Syd Barrett was the dominant songwriter in the band and his "Arnold Layne" was their first single. An EMI executive memorably asked, at an early meeting with the band, "Which one's Pink?" They made the Top 10 with another Barrett composition, "See Emily Play", and although the DJ Pete Murray derided the group as "a con", their first album, The Piper at the Gates of Dawn, its title taken from Wind in the Willows, was a success.
With his increasing drug dependency, Barrett became unreliable, however, and Waters recruited David Gilmour on guitar. Although it was intended that Barrett would continue writing for the band, he soon quit. Wright played on his solo albums, The Madcap Laughs and Barrett, both released in 1970.
With their new line-up, Pink Floyd made A Saucerful of Secrets, released in July 1968. Wright wrote "Remember a Day" and "See-Saw" and contributed to the 12-minute title track, which became a staple of their repertoire. Pink Floyd headlined at a concert in Hyde Park and featured in Peter Whitehead's 1967 documentary about the swinging capital, Tonite Let's All Make Love In London.
In 1969, Pink Floyd scored More, a film about heroin addiction by the French director Barbet Schroeder, and the following year they scored Michelangelo Antonioni's dreamlike Zabriskie Point. For Christmas 1969, they released a double album, Ummagumma. The live record featured the band in Birmingham and Manchester, while the studio record showcased individual members for half a side each.
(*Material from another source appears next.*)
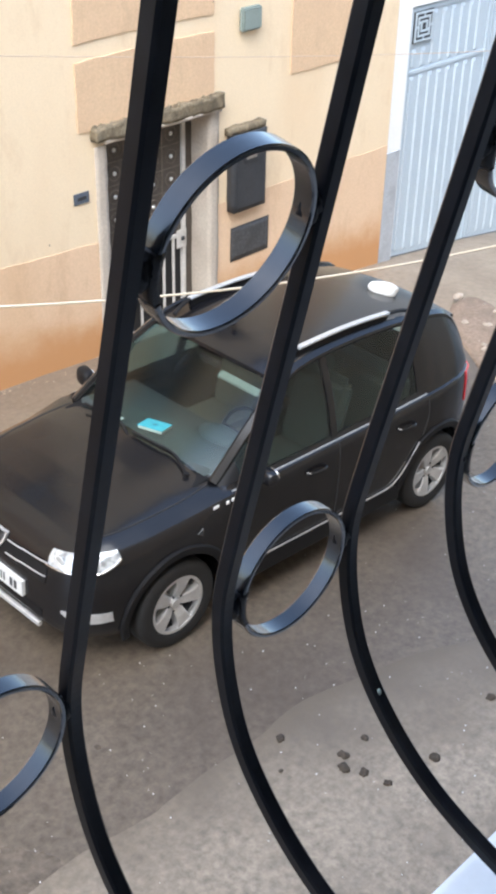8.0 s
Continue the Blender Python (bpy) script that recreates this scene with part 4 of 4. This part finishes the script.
def ring_band():
    """A flat iron hoop standing in the plane of the bars."""
    n, t, w = 64, 0.0030, 0.0105
    sec = [(-t / 2, -w / 2 + 0.0007), (-t / 2 + 0.0007, -w / 2), (t / 2 - 0.0007, -w / 2), (t / 2, -w / 2 + 0.0007), (t / 2, w / 2 - 0.0007), (t / 2 - 0.0007, w / 2), (-t / 2 + 0.0007, w / 2), (-t / 2, w / 2 - 0.0007)]
    v, f = [], []
    for i in range(n):
        a = 2 * math.pi * i / n
        r = ring_r - t / 2
        v += [((r + p) * math.cos(a), q, (r + p) * math.sin(a)) for p, q in sec]
    for i in range(n):
        j = (i + 1) % n
        f += [(i * 8 + k, i * 8 + (k + 1) % 8, j * 8 + (k + 1) % 8, j * 8 + k) for k in range(8)]
    me = to_mesh("ring", v, f)
    bm = bmesh.new()
    bm.from_mesh(me)
    me2 = from_bm("ring", bm, True)
    me2.set_sharp_from_angle(angle=radians(30))
    return me2


def reflection_sleeve(a0, a1, seed):
    """A matte ragged-ended sleeve round part of a hoop, dark for a reflected bar."""
    t, w = 0.0030 + 0.0003, 0.0105 + 0.0003
    sec = [(-t / 2, -w / 2), (t / 2, -w / 2), (t / 2, 0), (t / 2, w / 2), (-t / 2, w / 2), (-t / 2, 0)]
    n = 22
    v, f = [], []
    for i in range(n + 1):
        for k, (p, q) in enumerate(sec):
            rag = 0.22 * noise.noise((seed, k * 1.7, i * 0.9)) if i in (0, n) else 0.0
            a = radians(a0 + (a1 - a0) * i / n) + rag
            r = ring_r - 0.0015 + p
            lump_ = 0.0003 * noise.noise((i * 0.8, k * 2.1, seed))
            v.append(((r + lump_) * math.cos(a), q, (r + lump_) * math.sin(a)))
    f = [(i * 6 + k, i * 6 + (k + 1) % 6, (i + 1) * 6 + (k + 1) % 6, (i + 1) * 6 + k) for i in range(n) for k in range(6)]
    f += [tuple(range(6))[::-1], tuple(n * 6 + k for k in range(6))]
    me = to_mesh("reflection_sleeve", v, f, False)
    bm = bmesh.new()
    bm.from_mesh(me)
    return from_bm("reflection_sleeve", bm, True)


patch_me = reflection_sleeve(170, 203, 1.3)
RING_DROP = {2: -0.0045}                         # one ring sits lower
ring_me = ring_band()
weld = bmesh.new()
add_ball(weld, (0, 0, 0), 0.0052, (0.95, 0.9, 1.5), 3)
for v in weld.verts:
    v.co += v.co * 0.45 * noise.noise(v.co * 420)
weld_me = from_bm("weld", weld, True)
for k in range(-9, 15):
    b = part("bar", bar_me, M_IRON, railing)
    b.location = (BAR_X0 + PITCH * k + BAR_SHIFT.get(k, 0.0), 0, 0)
    zc = (4.931 if k % 2 == 0 else 5.168) + RING_DROP.get(k, 0.0)
    d = Vector((0, prof_at(zc + 0.02) - prof_at(zc - 0.02), 0.04))
    lean = math.degrees(math.atan2(-d.y, d.z))
    nudge = (BAR_SHIFT.get(k, 0.0) + BAR_SHIFT.get(k + 1, 0.0)) / 2
    if k < 14:
        r = part("ring", ring_me, M_HOOP, railing)
        r.matrix_basis = pose(BAR_X0 + PITCH * (k + 0.5) + nudge, prof_at(zc), zc, lean, 0, 0) @ Matrix.Diagonal((1, 1, 0.95, 1))
        part("reflection_sleeve", patch_me, M_SLEEVE, r)
        for s in (-1, 1):
            w_ = part("weld", weld_me, M_IRON, railing)
            w_.matrix_basis = pose(BAR_X0 + PITCH * (k + 0.5) + nudge + s * (ring_r + 0.0018), prof_at(zc), zc, lean, 0, 0)
spot_z = 4.821
spot_y = prof_at(spot_z)
part("pale_spot", from_bm("pale_spot", add_ball(bmesh.new(), (BAR_X0 + PITCH * 3 + BAR_SHIFT[3] - 0.001, spot_y - 0.0036, spot_z + 0.0030), 0.0020, (0.6, 0.8, 1.4), 2), True), M_PLAQUE, railing, "small pale spot on the bar")
part("top_rail", box(-4.95, -2.35, -4.242, -4.202, 5.98, 5.992, 0.002), M_IRON, railing)
part("bottom_rail", box(-4.95, -2.35, -4.275, -4.247, 4.735, 4.748, 0.002), M_IRON, railing)

# the camera's own house: sill, wall with the window opening, plain room behind
sill_ob = part("window_sill_white", box(-5.4, -2.0, -4.75, -4.113, 4.645, 4.70, 0.006), M_SILL)
tagged(sill_ob, "white painted stone sill under the railing", "sill", kind="structure")
for sx in (-4.9, -3.1, -2.4):
    st_ = part("rail_foot", box(sx - 0.008, sx + 0.008, -4.268, -4.252, 4.698, 4.736), M_IRON, railing)
own = part("wall_own_house", wall_mesh(-14, 14, -3, 9, -4.75, -4.45, [(-5.2, -2.2, 4.7, 6.6)]), M_PLASTER)
tagged(own, "plain plaster wall of the camera's house", "wall", kind="structure")
low_wall = part("wall_under_sill", box(-5.3, -2.1, -4.45, -4.20, -3, 4.645), M_PLASTER)
tagged(low_wall, "plain plaster bay below the sill", "wall", kind="structure")
room = part("wall_room", wall_mesh(-6.5, -0.8, 3.7, 7.2, -8.2, -8.0, []), M_WHITE)
tagged(room, "plain white room wall", "wall", kind="structure")
for nm, b6 in (("ceiling", (-6.5, -0.8, -8.0, -4.75, 7.0, 7.2)), ("floor", (-6.5, -0.8, -8.0, -4.75, 3.7, 3.9)), ("wall_room_west", (-6.7, -6.5, -8.2, -4.75, 3.7, 7.2)), ("wall_room_east", (-0.8, -0.6, -8.2, -4.75, 3.7, 7.2))):
    o_ = part(nm, box(*b6), M_WHITE)
    tagged(o_, "plain white room surface", nm.split("_")[0], kind="structure")

# ---- ropes over the street ----
rope_x = np.linspace(-3.2, 2.6, 40)
rope_z = lambda x: 2.930 - 0.2228 * x + 0.0195 * x * x
rope = part("clothes_rope", swept("clothes_rope", [(-5.6, -4.46, 4.5)] + [(x, -1.0 + 0.02 * math.sin(x), rope_z(x)) for x in rope_x] + [(6.5, -4.46, 2.6)], disc(0.0052, 8), smooth=True), M_ROPE)
tagged(rope, "pale rope stretched across above the car", "rope")
wire = part("thin_wire", swept("thin_wire", [(x, 2.5, 3.24 - 0.195 * x + 0.0035 * x * x) for x in np.linspace(-6.5, 11, 50)], disc(0.0035, 6), smooth=True), M_WIRE)
tagged(wire, "thin wire running along the house front", "wire")

# ---- droppings, stones and hail on the street ----
rng = random.Random(7)


def lump(name, x, y, r, material, label, category, group, flat=0.5, base=0.0):
    bm = bmesh.new()
    add_ball(bm, (0, 0, 0), r, (1, 0.85, flat), 3)
    sd = Vector((x * 31, y * 17, 0))
    for v in bm.verts:
        v.co += v.co * (0.45 * noise.noise(v.co / r * 1.4 + sd) + 0.30 * noise.noise(v.co / r * 4.0 + sd))
    o = part(name, from_bm(name, bm, True), material)
    o.matrix_basis = pose(x, y, gz(x) + base + rough_z(x, y, 0.012) + r * flat * 0.35, 0, 0, rng.uniform(0, 360))
    return tagged(o, label, category, group)


for x, y, r in ((0.03, -1.36, 0.045), (-0.05, -1.43, 0.05), (0.23, -1.35, 0.035), (0.01, -1.53, 0.042), (0.05, -1.67, 0.034), (0.41, -1.73, 0.045), (-0.14, -1.02, 0.040), (1.1, -1.65, 0.045), (-0.33, -1.2, 0.02)):
    lump("dung", x, y, r * 0.74, M_DUNG, "dark lump of dung on the wet concrete", "dung", "dung on the road", 0.42, 0.010)
rub = [[(4.75 + 1.75 * i / 16, 0.85 + 0.085 * i + (0.62 + 0.02 * i) * (j / 10 - 0.5) * math.sin(math.pi * (i + 0.5) / 17) * 1.3, 0) for j in range(11)] for i in range(17)]
rub = [[(x, y, gz(x) + 0.01 + 0.05 * max(0, math.sin(math.pi * j / 10)) * math.sin(math.pi * (i + 0.5) / 17) + 0.02 * noise.noise((x * 5, y * 5, 0)) - (0.06 if j in (0, 10) or i in (0, 16) else 0)) for j, (x, y, _) in enumerate(row)] for i, row in enumerate(rub)]
earth = part("earth_patch", sheet("earth_patch", rub, 0.05, (0, 0, 1)), M_RUBBLE)
tagged(earth, "patch of reddish earth and broken kerb beside the pavement", "earth", kind="stuff")
for k in range(34):
    x = rng.uniform(4.75, 6.4)
    y = 0.78 + (x - 4.7) * 0.78 + rng.uniform(-0.38, 0.38)
    lump("stone", x, y, rng.choice((0.016, 0.02, 0.028, 0.036, 0.05)), M_STONE, "broken stone on the reddish earth", "stone", "stones behind the car", 0.6, 0.035)
for x, y, r in ((5.32, 1.70, 0.10), (5.62, 1.80, 0.13), (5.90, 1.74, 0.09), (5.48, 1.90, 0.07)):
    lump("broken_slab", x, y, r, M_PAVE, "broken flat piece of concrete beside the earth patch", "concrete piece", "broken concrete behind the car", 0.22, -0.01)
hv, hf = [], []
ico = bmesh.new()
bmesh.ops.create_icosphere(ico, subdivisions=1, radius=1)
iv, if_ = [tuple(v.co) for v in ico.verts], [tuple(v.index for v in f.verts) for f in ico.faces]
ico.free()
for k in range(1200):
    x, y = rng.uniform(-2.6, 7.5), rng.uniform(-2.9, 3.5)
    r = rng.choice((0.0022, 0.003, 0.003, 0.004, 0.0055))
    z = gz(x) + rough_z(x, y, 0.012) + (0.010 if y < seam(x) else 0.0) + (kerb_h(x) - 0.13 * (y - 1.9) / 1.74 + 0.002 if y > 1.92 else 0) + r * 0.7
    b0 = len(hv)
    hv += [(x + r * a, y + r * b * 0.9, z + r * c * 0.8) for a, b, c in iv]
    hf += [tuple(b0 + i for i in q) for q in if_]
hail = part("hailstones", to_mesh("hailstones", hv, hf), M_HAIL)
tagged(hail, "small white hailstones scattered over the wet street", "hail", kind="stuff")

# grit and crumbled plaster along the foot of the house front and over the pavement
gv, gf = [], []
for k in range(520):
    foot = k < 300
    x = rng.uniform(-1.5, 6.4)
    y = 3.60 - abs(rng.gauss(0, 0.07)) if foot else rng.uniform(1.95, 3.55)
    r = rng.choice((0.003, 0.005, 0.006, 0.008, 0.012)) if foot else rng.choice((0.003, 0.004, 0.006))
    z = gz(x) + kerb_h(x) - 0.13 * (y - 1.9) / 1.74 + rough_z(x, y, 0.014) + r * 0.3
    b0, sp = len(gv), Vector((k * 1.3, 0, 0))
    gv += [(x + r * a * (1 + 0.5 * noise.noise(Vector((a, b, c)) + sp)), y + r * b, z + r * c * 0.6) for a, b, c in iv]
    gf += [tuple(b0 + i for i in q) for q in if_]
grit = part("grit", to_mesh("grit", gv, gf, False), M_GRIT)
tagged(grit, "pale grit and crumbled plaster along the wall foot", "grit", kind="stuff")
Wright's contribution, "Sysyphus – Parts 1-4", was influenced by Stockhausen.
In June 1970, the band premiered a new suite of songs, Atom Heart Mother, at the Bath Festival, complete with a choir, orchestra and fireworks. Although a little pompous, the resulting album topped the album charts and elevated Pink Floyd to major stardom.
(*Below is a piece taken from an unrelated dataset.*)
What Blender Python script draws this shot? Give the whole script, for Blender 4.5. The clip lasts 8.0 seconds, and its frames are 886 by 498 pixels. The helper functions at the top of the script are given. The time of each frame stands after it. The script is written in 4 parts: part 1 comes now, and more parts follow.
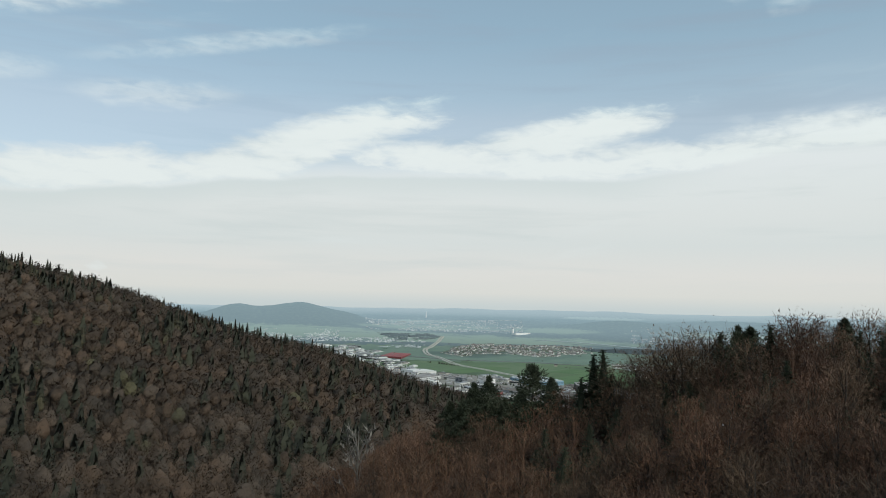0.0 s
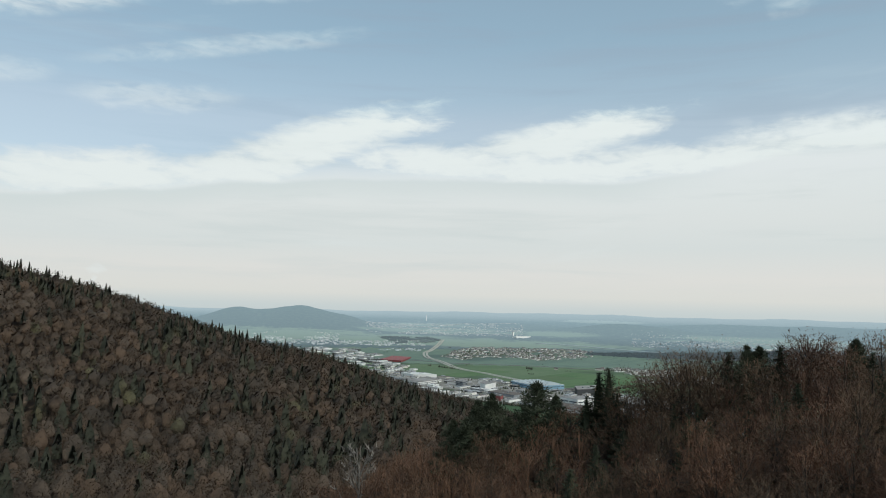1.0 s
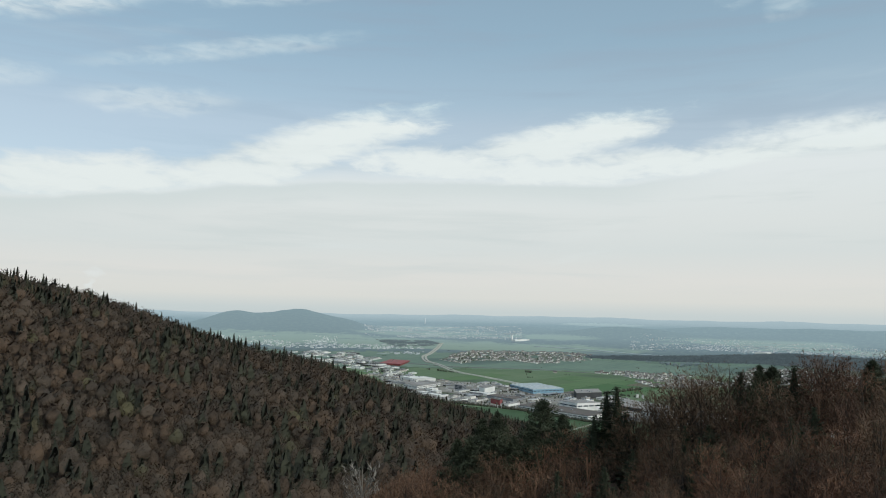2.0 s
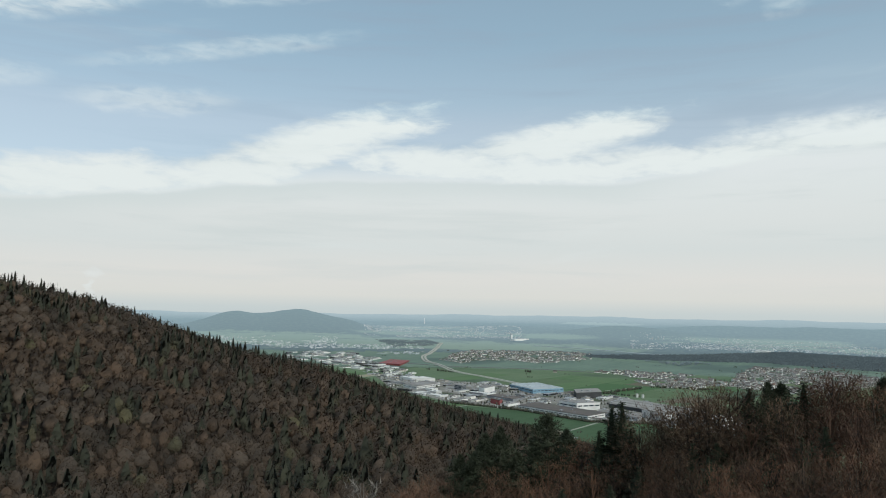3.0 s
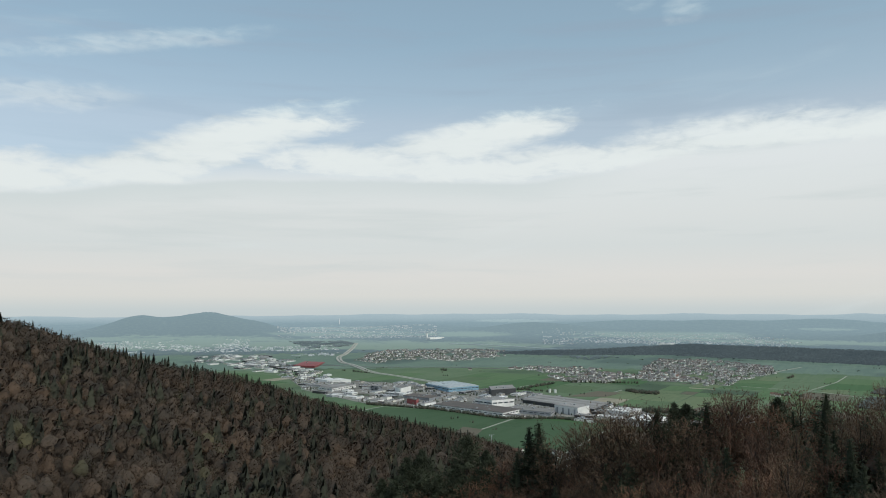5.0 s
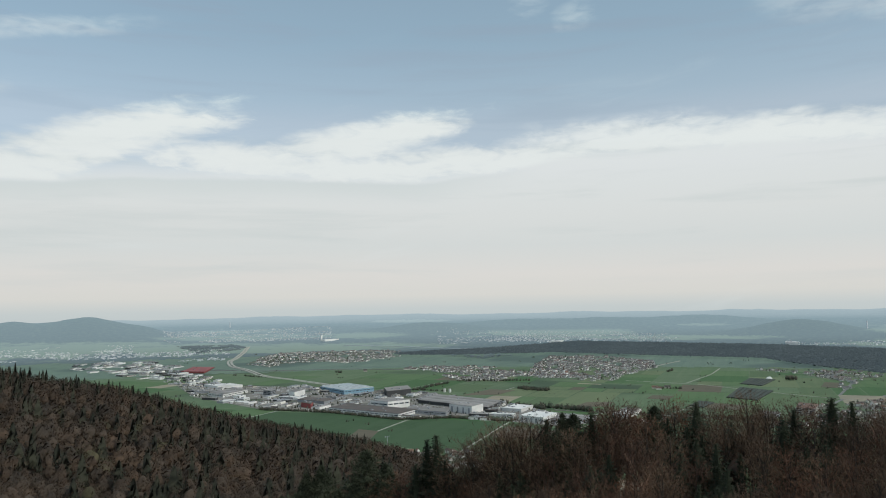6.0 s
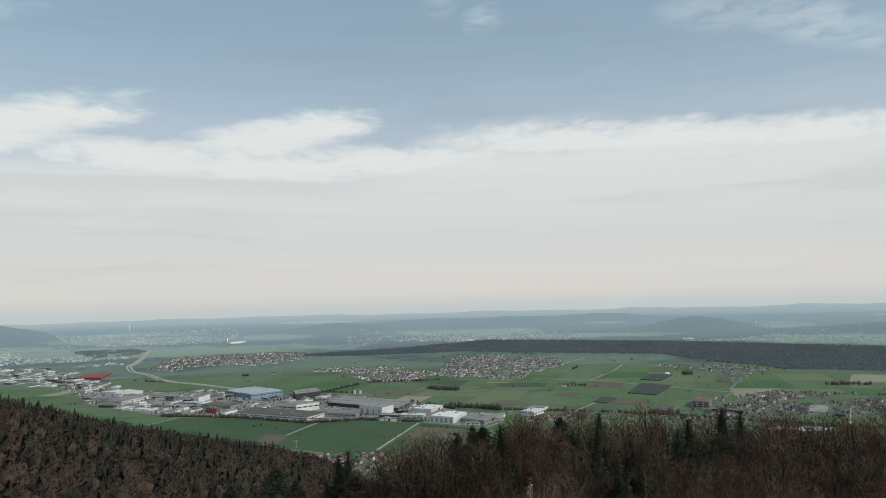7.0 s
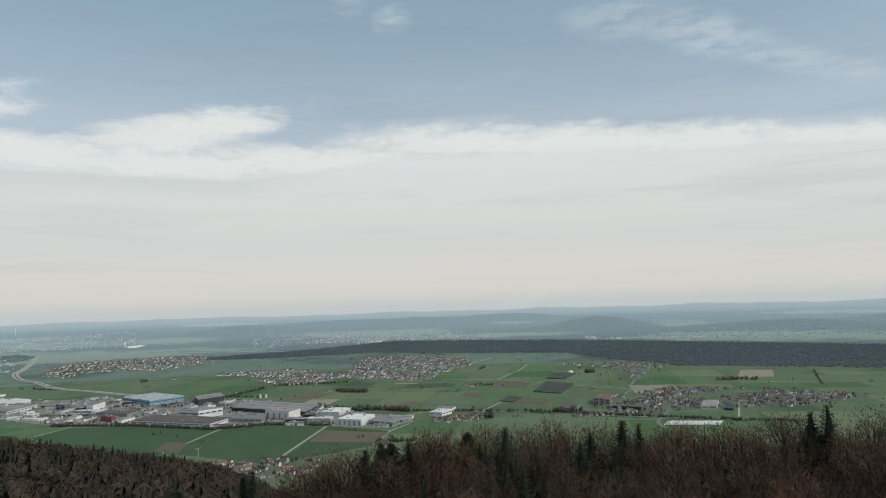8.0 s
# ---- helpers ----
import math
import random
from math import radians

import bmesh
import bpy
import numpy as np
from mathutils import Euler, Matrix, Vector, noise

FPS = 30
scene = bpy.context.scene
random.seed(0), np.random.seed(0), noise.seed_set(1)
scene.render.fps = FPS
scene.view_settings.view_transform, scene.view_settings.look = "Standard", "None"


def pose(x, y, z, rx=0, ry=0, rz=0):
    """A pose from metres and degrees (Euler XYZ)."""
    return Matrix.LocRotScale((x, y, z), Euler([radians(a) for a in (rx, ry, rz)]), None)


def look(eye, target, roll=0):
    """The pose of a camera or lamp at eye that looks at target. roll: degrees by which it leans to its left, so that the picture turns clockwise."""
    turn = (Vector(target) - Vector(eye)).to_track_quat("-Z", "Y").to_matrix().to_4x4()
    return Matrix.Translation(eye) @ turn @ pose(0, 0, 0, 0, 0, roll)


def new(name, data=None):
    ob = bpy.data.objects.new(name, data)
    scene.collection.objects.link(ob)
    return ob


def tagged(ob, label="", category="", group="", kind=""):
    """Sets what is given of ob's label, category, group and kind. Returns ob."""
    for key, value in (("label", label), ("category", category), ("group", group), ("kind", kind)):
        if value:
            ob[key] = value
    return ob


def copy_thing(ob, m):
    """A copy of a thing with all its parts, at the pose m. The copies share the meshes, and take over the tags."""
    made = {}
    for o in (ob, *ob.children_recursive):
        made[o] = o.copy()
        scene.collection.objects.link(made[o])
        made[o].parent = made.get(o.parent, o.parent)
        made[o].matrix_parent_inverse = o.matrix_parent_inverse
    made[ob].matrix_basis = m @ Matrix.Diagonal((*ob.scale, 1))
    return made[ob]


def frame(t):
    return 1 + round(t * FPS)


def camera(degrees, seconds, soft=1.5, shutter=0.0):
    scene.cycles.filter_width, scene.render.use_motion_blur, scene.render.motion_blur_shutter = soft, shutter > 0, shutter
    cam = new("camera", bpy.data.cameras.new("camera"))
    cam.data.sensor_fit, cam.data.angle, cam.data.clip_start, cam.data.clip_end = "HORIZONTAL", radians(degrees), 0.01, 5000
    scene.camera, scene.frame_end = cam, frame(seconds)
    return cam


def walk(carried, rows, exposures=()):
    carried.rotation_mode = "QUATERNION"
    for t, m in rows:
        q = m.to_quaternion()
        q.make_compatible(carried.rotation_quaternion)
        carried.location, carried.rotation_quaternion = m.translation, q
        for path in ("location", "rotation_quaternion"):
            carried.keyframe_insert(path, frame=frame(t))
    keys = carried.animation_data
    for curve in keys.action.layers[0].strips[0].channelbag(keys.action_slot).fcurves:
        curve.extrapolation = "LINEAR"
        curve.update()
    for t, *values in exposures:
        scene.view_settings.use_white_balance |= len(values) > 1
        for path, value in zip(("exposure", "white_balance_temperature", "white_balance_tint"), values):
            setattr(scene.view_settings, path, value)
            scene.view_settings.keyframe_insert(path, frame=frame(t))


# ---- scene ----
cam = camera(61.45, 8.0, soft=1.0)
PATH = [
    (0.0, pose(0.00, -0.00, 240.93, 94.171, -1.366, 0.133)),
    (0.5, pose(-0.70, 1.53, 242.32, 94.391, -1.377, -0.021)),
    (1.0, pose(-0.59, 1.99, 243.57, 94.380, -1.367, 0.141)),
    (1.5, pose(-1.10, 3.30, 244.84, 94.594, -1.303, 0.097)),
    (3.0, pose(-2.18, 6.75, 248.85, 94.531, -1.024, -0.024)),
    (3.5, pose(-2.34, 7.14, 250.00, 94.460, -0.855, -0.091)),
    (4.0, pose(-2.47, 7.16, 251.33, 94.444, -0.577, -0.986)),
    (4.5, pose(-2.73, 6.52, 252.58, 94.453, -0.292, -3.190)),
    (6.0, pose(-4.65, 0.82, 257.20, 94.403, 0.876, -14.553)),
    (6.5, pose(-5.17, -0.20, 258.74, 94.340, 1.102, -18.197)),
    (7.0, pose(-5.34, -0.63, 260.14, 94.253, 1.333, -21.418)),
    (7.5, pose(-5.35, -0.74, 261.53, 94.188, 1.498, -24.852)),
    (8.0, pose(-5.32, -0.77, 262.91, 94.108, 1.656, -28.405)),
]
walk(cam, PATH, [(0.0, 0.04, 6500, 2), (4.5, 0.02, 6500, 3), (8.0, -0.08, 6700, 5)])

# ---- sky, clouds and sun ----
SUN_EL, SUN_AZ = 44.0, 140.0  # the sun stands behind the camera to the right; azimuth clockwise from +y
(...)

The next album, Meddle, combined a suite of songs, "One of These Days", and the atmospheric, 23-minute "Echoes". This was featured in the 1974 film, Pink Floyd at Pompeii. This was followed by another Schroeder film, La Vallée (1972), whose score the band released on the album Obscured by Clouds.
In 1973, Pink Floyd, now working with the bright, young engineer Alan Parsons, but producing themselves, created their best-known work – and technological masterpiece – The Dark Side of the Moon. Its songs were about madness and the pressures of modern living, and the music and sounds complemented the lyrics. Wright wrote "The Great Gig In The Sky" (later used for a Nurofen advertisement) and co-wrote "Breathe", "Any Colour You Like" and, utilising an unused melody from Zabriskie Point, "Us And Them". His electric piano featured prominently on "Money".
Although the album did not top the UK chart, it made No 2 and remained on the listings for six years. By then they were ignoring singles and the album sold 20m copies worldwide.
In 1975, Pink Floyd premiered Wish You Were Here at the Knebworth Festival, with quadraphonic sound and Spitfires flying on cue. The album was a tribute to Syd Barrett, including "Shine On You Crazy Diamond". It also topped the UK album charts.
During 1976, during the photoshoot for their next album, Animals, a 40ft inflatable pig attached to Battersea Power Station drifted away from its moorings. The aviation authority had to issue a warning to pilots to beware of a flying pig. Animals was another chart-topping album, but Wright's solo project, Wet Dream (1978), only sold to dedicated fans.
The band's most lavish and ambitious project was The Wall. On tour, Waters had been experiencing a gulf between himself and the audience, and planned to erect a real barrier on stage. After Wright returned late from holiday, however, he clashed with Waters, who demanded his dismissal. Wright left, but the album was a huge success and a rare single, "Another Brick In The Wall (Part II)", topped the UK charts for five weeks over Christmas 1979. Wright was contracted as a musician for the world tour of The Wall. The lavish production was cripplingly expensive, and as Wright was salaried he did not suffer the financial losses sustained by the others.
From 1983 to 1985, Wright worked with Dave Harris, of the post-punk band Fashion, under the name Zee. Their album Identity failed to find an audience, however. Meanwhile, Waters had left Pink Floyd and he took unsuccessful legal action to prevent Gilmour and Mason from using the band name. Wright rejoined in 1987 but was not reinstated as a full member until the following year. He appeared as a guest on A Momentary Lapse of Reason (1987) and was back writing with the band for the soundtrack of La Carrera Panamericana, a 1992 film about the Mexican classic-car race.
In 1994, Wright wrote five songs and sang lead vocals on "Wearing The Inside Out" on Pink Floyd's final studio album The Division Bell. In 1996, he made another solo album, Broken China, a computer-based suite of songs about depression featuring Sinead O'Connor on vocals.
In July 2005, Wright, Gilmour, Mason and Waters reunited triumphantly for the Live 8 concert in London's Hyde Park. Wright played on Gilmour's album On An Island (2006) and he was working on a solo album at the time of his death.
Richard William Wright, musician: born London 28 July 1943; married 1964Juliette Gale (marriage dissolved 1982; one son, one daughter), secondly 1984 (marriage dissolved 1994), thirdly 1996 (one son); died 15 September 2008.